# [WHAT YOU ARE ASKED TO DO]
Exactly the lines from the one containing "pose from metres" through the one containing "q = m.to_quaternion()" must be returned; include both ends and nothing else.

# [MATERIAL PROVIDED]
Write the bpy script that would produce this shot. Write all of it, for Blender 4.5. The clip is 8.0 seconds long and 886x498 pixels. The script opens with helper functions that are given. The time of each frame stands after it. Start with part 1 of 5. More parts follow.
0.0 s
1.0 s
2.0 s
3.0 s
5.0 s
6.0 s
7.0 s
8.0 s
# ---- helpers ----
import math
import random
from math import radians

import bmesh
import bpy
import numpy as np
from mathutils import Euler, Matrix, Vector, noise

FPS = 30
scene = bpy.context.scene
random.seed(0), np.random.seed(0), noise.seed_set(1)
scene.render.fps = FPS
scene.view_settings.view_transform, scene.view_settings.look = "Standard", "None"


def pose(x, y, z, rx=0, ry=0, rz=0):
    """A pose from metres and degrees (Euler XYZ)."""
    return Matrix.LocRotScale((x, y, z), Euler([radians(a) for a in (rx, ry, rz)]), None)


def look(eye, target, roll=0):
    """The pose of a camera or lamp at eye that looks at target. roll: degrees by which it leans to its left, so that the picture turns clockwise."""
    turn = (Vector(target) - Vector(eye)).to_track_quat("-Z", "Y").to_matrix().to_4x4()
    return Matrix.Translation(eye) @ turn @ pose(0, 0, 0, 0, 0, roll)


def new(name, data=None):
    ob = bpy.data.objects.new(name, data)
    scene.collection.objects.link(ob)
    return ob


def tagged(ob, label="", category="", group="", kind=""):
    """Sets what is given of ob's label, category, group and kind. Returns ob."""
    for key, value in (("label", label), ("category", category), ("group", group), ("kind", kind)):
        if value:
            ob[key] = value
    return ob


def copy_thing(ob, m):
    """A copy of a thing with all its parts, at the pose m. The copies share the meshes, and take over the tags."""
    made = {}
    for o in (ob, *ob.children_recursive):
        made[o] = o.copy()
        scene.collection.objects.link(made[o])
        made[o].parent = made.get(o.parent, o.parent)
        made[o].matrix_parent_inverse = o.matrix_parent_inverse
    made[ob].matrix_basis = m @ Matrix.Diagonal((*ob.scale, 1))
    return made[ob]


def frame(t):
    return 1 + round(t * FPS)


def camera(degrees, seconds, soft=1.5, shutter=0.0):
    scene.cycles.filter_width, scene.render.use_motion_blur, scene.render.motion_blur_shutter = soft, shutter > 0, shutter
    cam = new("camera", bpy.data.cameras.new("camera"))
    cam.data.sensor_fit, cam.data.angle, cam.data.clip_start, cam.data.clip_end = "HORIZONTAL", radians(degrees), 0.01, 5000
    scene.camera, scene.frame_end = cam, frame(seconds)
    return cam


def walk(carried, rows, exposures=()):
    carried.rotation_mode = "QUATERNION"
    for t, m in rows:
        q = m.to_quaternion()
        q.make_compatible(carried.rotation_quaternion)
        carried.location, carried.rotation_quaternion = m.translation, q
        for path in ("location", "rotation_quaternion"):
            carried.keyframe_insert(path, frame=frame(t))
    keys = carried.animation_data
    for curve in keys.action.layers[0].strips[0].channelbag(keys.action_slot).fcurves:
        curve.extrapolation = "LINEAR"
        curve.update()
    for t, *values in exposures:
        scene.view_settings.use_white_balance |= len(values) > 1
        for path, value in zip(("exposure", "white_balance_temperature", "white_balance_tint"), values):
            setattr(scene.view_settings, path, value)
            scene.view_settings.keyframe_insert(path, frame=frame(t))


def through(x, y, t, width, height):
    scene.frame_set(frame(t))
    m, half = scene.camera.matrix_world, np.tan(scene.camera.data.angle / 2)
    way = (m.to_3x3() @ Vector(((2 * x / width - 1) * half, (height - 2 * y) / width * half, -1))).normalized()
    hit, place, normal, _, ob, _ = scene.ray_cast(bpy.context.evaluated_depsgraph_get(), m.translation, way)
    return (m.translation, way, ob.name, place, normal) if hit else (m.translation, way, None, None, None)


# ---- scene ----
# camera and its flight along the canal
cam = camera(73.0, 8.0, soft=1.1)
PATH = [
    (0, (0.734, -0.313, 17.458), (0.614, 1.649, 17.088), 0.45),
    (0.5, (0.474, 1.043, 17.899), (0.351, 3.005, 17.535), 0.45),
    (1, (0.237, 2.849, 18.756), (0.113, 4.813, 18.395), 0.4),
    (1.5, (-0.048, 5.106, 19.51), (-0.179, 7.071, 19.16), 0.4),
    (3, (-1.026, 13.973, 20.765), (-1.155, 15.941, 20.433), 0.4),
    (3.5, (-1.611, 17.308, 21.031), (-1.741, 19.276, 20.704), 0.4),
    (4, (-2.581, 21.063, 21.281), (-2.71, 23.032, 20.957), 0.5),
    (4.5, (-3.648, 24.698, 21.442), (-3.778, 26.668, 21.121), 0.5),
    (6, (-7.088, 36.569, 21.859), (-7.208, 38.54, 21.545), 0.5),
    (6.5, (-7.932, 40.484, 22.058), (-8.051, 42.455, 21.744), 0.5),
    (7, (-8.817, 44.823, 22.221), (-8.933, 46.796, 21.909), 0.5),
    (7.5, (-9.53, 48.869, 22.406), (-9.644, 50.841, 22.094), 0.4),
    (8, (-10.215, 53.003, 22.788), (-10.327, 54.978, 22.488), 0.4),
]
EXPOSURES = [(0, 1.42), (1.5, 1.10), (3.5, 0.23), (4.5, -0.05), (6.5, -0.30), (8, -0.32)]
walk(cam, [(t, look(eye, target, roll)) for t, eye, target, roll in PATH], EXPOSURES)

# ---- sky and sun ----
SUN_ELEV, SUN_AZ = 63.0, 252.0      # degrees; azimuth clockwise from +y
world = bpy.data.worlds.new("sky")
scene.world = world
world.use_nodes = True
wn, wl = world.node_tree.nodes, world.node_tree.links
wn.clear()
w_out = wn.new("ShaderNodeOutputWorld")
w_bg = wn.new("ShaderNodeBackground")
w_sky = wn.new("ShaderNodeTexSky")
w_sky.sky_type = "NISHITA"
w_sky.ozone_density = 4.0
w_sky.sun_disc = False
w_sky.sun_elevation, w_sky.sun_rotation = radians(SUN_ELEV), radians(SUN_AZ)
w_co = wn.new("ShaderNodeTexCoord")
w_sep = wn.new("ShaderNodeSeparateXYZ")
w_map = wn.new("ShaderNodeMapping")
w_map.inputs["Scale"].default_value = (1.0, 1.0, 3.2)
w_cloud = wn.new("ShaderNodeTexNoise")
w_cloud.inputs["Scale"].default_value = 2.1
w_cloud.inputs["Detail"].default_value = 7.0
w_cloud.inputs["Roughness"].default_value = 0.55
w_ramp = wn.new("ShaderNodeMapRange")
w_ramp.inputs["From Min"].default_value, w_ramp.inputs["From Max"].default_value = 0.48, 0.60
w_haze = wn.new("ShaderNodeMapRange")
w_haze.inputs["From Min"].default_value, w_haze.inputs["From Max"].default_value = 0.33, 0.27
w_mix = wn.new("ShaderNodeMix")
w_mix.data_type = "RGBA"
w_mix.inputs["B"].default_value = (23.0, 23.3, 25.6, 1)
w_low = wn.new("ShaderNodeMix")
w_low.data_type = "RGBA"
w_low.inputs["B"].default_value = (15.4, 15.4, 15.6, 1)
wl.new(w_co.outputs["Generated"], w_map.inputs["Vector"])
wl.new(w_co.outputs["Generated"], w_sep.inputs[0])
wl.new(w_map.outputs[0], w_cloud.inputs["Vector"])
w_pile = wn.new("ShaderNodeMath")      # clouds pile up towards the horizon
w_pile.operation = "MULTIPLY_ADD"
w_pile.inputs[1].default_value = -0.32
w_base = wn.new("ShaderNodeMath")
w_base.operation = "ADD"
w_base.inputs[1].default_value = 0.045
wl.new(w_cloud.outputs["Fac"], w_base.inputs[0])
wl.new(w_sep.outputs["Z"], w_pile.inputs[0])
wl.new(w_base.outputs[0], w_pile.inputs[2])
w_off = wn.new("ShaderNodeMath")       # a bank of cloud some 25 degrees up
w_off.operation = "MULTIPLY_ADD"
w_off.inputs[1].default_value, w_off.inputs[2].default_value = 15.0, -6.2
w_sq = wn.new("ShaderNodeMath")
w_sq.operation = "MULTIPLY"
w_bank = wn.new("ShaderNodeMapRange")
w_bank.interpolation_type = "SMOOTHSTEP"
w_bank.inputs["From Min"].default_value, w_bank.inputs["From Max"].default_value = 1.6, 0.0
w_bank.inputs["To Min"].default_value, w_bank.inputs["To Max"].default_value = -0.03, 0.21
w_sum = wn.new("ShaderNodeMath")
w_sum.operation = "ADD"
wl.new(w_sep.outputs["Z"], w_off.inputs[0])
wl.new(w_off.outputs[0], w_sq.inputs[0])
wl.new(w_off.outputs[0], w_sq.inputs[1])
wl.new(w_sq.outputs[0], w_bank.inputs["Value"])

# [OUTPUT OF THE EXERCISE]
    """A pose from metres and degrees (Euler XYZ)."""
    return Matrix.LocRotScale((x, y, z), Euler([radians(a) for a in (rx, ry, rz)]), None)


def look(eye, target, roll=0):
    """The pose of a camera or lamp at eye that looks at target. roll: degrees by which it leans to its left, so that the picture turns clockwise."""
    turn = (Vector(target) - Vector(eye)).to_track_quat("-Z", "Y").to_matrix().to_4x4()
    return Matrix.Translation(eye) @ turn @ pose(0, 0, 0, 0, 0, roll)


def new(name, data=None):
    ob = bpy.data.objects.new(name, data)
    scene.collection.objects.link(ob)
    return ob


def tagged(ob, label="", category="", group="", kind=""):
    """Sets what is given of ob's label, category, group and kind. Returns ob."""
    for key, value in (("label", label), ("category", category), ("group", group), ("kind", kind)):
        if value:
            ob[key] = value
    return ob


def copy_thing(ob, m):
    """A copy of a thing with all its parts, at the pose m. The copies share the meshes, and take over the tags."""
    made = {}
    for o in (ob, *ob.children_recursive):
        made[o] = o.copy()
        scene.collection.objects.link(made[o])
        made[o].parent = made.get(o.parent, o.parent)
        made[o].matrix_parent_inverse = o.matrix_parent_inverse
    made[ob].matrix_basis = m @ Matrix.Diagonal((*ob.scale, 1))
    return made[ob]


def frame(t):
    return 1 + round(t * FPS)


def camera(degrees, seconds, soft=1.5, shutter=0.0):
    scene.cycles.filter_width, scene.render.use_motion_blur, scene.render.motion_blur_shutter = soft, shutter > 0, shutter
    cam = new("camera", bpy.data.cameras.new("camera"))
    cam.data.sensor_fit, cam.data.angle, cam.data.clip_start, cam.data.clip_end = "HORIZONTAL", radians(degrees), 0.01, 5000
    scene.camera, scene.frame_end = cam, frame(seconds)
    return cam


def walk(carried, rows, exposures=()):
    carried.rotation_mode = "QUATERNION"
    for t, m in rows:
        q = m.to_quaternion()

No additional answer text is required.